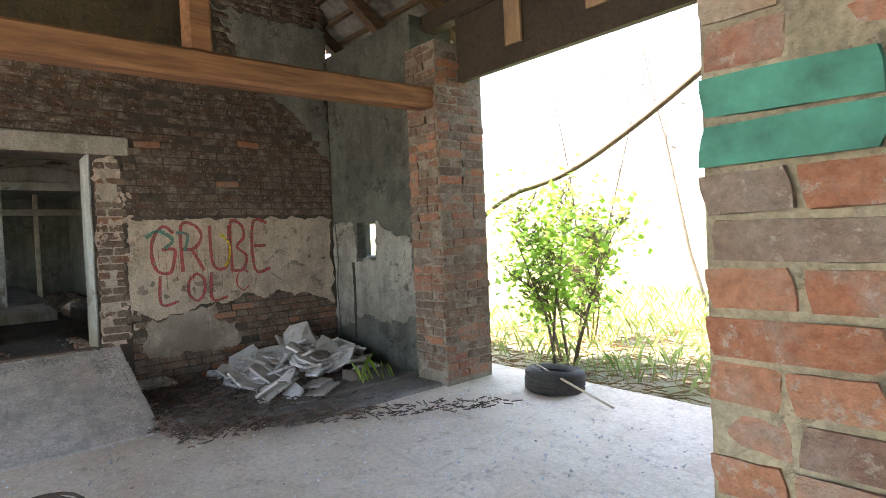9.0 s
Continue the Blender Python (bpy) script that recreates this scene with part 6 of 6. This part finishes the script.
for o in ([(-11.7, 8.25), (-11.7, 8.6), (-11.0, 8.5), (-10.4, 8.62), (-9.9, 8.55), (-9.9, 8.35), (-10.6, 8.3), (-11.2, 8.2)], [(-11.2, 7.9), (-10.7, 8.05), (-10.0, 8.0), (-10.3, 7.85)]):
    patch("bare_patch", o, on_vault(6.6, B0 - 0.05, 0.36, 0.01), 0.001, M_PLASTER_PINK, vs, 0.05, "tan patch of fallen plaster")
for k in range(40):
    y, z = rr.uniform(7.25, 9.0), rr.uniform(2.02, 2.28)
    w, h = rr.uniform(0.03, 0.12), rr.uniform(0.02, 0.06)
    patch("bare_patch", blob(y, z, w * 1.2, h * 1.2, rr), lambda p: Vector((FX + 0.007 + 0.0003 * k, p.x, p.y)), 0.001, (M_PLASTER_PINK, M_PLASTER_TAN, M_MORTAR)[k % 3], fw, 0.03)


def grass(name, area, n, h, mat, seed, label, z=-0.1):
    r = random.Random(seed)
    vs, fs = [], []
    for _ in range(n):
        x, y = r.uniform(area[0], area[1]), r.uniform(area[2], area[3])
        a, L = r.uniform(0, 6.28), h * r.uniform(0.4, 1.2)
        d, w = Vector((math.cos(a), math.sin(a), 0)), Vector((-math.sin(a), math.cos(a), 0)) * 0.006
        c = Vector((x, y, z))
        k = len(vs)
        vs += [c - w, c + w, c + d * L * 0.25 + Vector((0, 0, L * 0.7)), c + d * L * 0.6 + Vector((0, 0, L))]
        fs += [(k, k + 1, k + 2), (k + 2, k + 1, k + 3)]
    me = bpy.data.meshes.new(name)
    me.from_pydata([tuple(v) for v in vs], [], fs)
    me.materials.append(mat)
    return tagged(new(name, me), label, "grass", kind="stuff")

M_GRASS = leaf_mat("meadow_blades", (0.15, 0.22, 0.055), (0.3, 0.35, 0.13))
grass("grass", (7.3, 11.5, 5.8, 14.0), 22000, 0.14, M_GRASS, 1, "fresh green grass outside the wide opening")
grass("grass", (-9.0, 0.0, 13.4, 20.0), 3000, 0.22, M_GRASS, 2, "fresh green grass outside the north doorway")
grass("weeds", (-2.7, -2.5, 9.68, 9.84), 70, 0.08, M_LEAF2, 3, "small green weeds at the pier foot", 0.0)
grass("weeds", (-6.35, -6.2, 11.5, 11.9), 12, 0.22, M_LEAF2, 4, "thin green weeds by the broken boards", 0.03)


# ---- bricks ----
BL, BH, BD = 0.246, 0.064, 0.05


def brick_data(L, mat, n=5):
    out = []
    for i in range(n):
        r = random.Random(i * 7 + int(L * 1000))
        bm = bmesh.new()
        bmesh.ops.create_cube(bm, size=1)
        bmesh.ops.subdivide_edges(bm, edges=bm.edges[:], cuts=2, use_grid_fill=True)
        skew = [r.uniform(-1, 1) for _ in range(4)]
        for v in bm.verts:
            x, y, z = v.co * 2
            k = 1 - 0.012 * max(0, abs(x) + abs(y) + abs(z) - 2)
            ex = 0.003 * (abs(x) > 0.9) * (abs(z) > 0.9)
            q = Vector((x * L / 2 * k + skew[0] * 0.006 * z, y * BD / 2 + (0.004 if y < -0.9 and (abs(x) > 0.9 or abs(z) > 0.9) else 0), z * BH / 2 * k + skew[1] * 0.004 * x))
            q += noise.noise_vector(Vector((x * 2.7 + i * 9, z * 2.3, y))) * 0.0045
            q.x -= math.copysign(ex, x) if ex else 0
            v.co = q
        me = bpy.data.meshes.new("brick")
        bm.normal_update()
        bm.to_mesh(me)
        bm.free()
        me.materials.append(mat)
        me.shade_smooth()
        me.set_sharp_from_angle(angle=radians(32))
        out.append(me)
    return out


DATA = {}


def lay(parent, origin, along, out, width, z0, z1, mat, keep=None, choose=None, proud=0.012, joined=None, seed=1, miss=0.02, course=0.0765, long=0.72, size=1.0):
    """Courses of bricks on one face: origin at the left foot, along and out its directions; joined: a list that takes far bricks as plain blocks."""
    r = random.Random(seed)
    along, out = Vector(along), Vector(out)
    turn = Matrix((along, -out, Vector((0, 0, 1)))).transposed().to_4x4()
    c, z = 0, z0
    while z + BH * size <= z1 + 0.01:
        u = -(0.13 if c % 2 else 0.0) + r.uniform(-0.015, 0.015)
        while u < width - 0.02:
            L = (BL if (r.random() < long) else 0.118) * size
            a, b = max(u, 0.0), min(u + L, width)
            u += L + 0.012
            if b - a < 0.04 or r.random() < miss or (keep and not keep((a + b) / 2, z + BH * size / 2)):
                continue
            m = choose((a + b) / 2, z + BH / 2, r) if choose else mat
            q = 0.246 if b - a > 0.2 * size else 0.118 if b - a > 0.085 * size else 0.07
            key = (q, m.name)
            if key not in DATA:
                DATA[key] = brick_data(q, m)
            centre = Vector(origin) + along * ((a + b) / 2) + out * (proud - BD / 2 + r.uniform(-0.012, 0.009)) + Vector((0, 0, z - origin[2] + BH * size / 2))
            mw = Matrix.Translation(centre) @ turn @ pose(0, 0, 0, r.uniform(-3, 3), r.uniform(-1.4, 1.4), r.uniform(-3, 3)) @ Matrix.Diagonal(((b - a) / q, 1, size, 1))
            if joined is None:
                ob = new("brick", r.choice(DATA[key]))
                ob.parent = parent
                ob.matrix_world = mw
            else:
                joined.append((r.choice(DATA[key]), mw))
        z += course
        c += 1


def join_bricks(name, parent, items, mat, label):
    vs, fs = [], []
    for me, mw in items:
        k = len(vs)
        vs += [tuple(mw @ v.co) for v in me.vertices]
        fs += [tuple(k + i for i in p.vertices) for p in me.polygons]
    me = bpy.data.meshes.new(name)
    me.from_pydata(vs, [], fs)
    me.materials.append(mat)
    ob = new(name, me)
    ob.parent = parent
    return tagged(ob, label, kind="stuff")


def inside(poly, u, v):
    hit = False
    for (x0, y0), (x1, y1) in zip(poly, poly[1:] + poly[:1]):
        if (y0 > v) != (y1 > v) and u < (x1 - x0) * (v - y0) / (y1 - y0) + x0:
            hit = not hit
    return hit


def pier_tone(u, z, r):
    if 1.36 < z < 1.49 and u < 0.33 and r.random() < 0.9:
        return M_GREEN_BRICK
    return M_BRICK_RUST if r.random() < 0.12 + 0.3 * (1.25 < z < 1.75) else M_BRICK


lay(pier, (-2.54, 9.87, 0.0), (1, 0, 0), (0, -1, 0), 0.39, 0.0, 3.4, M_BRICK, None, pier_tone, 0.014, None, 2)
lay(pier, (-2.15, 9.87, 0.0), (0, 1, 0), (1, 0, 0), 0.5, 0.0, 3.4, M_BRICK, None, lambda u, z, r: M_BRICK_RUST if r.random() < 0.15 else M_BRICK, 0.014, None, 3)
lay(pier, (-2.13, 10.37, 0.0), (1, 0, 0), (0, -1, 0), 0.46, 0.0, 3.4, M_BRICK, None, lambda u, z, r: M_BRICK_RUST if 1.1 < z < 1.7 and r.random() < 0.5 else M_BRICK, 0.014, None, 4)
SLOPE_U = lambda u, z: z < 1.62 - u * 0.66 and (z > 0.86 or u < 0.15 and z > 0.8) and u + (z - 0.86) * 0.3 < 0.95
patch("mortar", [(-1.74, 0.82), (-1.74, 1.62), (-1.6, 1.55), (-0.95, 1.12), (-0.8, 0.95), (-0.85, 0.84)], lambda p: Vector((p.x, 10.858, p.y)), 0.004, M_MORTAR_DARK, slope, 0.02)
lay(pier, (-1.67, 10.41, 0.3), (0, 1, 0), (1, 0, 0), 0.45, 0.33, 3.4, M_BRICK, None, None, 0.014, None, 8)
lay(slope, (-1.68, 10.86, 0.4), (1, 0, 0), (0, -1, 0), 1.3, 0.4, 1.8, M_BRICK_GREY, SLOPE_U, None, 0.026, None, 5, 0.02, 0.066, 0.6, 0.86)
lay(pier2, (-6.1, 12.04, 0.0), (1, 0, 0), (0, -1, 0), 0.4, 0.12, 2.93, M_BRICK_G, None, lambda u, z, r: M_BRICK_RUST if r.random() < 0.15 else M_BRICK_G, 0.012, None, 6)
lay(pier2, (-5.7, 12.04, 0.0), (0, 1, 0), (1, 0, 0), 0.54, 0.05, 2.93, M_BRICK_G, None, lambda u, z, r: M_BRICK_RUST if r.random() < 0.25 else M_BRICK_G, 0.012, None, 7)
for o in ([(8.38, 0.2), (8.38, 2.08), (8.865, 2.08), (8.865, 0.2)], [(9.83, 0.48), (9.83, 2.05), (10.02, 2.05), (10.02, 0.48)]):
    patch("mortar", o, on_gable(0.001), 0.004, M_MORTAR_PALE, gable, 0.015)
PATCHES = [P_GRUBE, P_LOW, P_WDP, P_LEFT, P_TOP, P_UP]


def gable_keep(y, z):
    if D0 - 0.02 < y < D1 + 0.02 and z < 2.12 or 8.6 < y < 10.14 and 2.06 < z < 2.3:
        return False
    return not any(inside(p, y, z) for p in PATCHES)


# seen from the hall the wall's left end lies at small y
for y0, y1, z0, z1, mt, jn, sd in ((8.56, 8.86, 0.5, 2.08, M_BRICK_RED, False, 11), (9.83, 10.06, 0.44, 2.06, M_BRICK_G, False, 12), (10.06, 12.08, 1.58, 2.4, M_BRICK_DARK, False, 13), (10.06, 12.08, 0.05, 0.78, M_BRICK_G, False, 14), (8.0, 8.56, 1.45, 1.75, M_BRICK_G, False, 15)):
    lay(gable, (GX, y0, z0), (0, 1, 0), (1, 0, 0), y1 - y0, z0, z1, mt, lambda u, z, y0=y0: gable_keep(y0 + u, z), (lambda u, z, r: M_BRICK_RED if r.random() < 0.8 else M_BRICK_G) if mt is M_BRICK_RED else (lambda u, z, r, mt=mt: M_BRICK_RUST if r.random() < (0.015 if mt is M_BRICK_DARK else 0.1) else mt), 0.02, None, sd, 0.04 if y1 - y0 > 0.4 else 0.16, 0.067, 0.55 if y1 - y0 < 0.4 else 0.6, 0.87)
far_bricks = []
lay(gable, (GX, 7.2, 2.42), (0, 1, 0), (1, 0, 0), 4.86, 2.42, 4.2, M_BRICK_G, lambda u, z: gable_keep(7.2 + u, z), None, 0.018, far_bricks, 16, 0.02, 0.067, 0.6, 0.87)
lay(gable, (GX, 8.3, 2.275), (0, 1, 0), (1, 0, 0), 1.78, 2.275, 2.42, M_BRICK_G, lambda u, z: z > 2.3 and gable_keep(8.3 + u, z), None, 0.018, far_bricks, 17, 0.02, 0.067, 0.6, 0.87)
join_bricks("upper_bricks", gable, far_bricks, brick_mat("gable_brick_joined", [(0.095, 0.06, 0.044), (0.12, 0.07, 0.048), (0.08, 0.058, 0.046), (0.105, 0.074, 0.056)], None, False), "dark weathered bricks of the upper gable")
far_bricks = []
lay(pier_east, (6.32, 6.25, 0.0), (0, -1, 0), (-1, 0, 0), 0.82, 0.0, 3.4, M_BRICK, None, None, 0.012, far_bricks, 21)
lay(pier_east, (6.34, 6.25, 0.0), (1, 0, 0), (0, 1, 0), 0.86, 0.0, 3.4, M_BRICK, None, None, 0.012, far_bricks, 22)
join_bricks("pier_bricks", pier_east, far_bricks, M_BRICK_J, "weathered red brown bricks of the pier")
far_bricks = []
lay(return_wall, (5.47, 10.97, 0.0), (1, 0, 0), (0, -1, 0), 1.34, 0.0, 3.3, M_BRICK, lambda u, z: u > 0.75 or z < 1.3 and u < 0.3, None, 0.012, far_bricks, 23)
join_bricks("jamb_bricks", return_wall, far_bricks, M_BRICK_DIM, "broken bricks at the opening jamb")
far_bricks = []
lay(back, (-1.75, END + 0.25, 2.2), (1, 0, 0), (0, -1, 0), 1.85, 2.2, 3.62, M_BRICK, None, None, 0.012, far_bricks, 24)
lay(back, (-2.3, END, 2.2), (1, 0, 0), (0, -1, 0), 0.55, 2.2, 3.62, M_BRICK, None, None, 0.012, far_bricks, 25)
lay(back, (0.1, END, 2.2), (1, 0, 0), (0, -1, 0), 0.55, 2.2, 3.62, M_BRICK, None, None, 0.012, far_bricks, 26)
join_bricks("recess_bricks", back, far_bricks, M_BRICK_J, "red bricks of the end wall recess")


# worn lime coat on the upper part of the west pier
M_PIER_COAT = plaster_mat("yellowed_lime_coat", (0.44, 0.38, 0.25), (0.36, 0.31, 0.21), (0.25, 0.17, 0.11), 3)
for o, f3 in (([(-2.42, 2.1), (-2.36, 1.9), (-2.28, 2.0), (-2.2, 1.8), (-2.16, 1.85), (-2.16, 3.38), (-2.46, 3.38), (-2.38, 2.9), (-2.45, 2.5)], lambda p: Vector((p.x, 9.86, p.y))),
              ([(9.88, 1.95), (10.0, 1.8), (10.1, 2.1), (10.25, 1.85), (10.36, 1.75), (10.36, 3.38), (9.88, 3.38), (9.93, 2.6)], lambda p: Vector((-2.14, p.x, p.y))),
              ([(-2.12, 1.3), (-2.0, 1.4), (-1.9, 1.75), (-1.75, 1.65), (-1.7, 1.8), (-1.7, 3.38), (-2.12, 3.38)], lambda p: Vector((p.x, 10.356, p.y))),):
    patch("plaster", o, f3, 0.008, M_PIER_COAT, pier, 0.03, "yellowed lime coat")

_ _ _ _ _

PROBLEM DESCRIPTION: Reproduce only the lines from the beginning of the data through the line that contains "green weeds by", both included, and please drop the pictures.

RESPONSE BELOW:
9.0 s
Continue the Blender Python (bpy) script that recreates this scene with part 6 of 6. This part finishes the script.
for o in ([(-11.7, 8.25), (-11.7, 8.6), (-11.0, 8.5), (-10.4, 8.62), (-9.9, 8.55), (-9.9, 8.35), (-10.6, 8.3), (-11.2, 8.2)], [(-11.2, 7.9), (-10.7, 8.05), (-10.0, 8.0), (-10.3, 7.85)]):
    patch("bare_patch", o, on_vault(6.6, B0 - 0.05, 0.36, 0.01), 0.001, M_PLASTER_PINK, vs, 0.05, "tan patch of fallen plaster")
for k in range(40):
    y, z = rr.uniform(7.25, 9.0), rr.uniform(2.02, 2.28)
    w, h = rr.uniform(0.03, 0.12), rr.uniform(0.02, 0.06)
    patch("bare_patch", blob(y, z, w * 1.2, h * 1.2, rr), lambda p: Vector((FX + 0.007 + 0.0003 * k, p.x, p.y)), 0.001, (M_PLASTER_PINK, M_PLASTER_TAN, M_MORTAR)[k % 3], fw, 0.03)


def grass(name, area, n, h, mat, seed, label, z=-0.1):
    r = random.Random(seed)
    vs, fs = [], []
    for _ in range(n):
        x, y = r.uniform(area[0], area[1]), r.uniform(area[2], area[3])
        a, L = r.uniform(0, 6.28), h * r.uniform(0.4, 1.2)
        d, w = Vector((math.cos(a), math.sin(a), 0)), Vector((-math.sin(a), math.cos(a), 0)) * 0.006
        c = Vector((x, y, z))
        k = len(vs)
        vs += [c - w, c + w, c + d * L * 0.25 + Vector((0, 0, L * 0.7)), c + d * L * 0.6 + Vector((0, 0, L))]
        fs += [(k, k + 1, k + 2), (k + 2, k + 1, k + 3)]
    me = bpy.data.meshes.new(name)
    me.from_pydata([tuple(v) for v in vs], [], fs)
    me.materials.append(mat)
    return tagged(new(name, me), label, "grass", kind="stuff")

M_GRASS = leaf_mat("meadow_blades", (0.15, 0.22, 0.055), (0.3, 0.35, 0.13))
grass("grass", (7.3, 11.5, 5.8, 14.0), 22000, 0.14, M_GRASS, 1, "fresh green grass outside the wide opening")
grass("grass", (-9.0, 0.0, 13.4, 20.0), 3000, 0.22, M_GRASS, 2, "fresh green grass outside the north doorway")
grass("weeds", (-2.7, -2.5, 9.68, 9.84), 70, 0.08, M_LEAF2, 3, "small green weeds at the pier foot", 0.0)
grass("weeds", (-6.35, -6.2, 11.5, 11.9), 12, 0.22, M_LEAF2, 4, "thin green weeds by the broken boards", 0.03)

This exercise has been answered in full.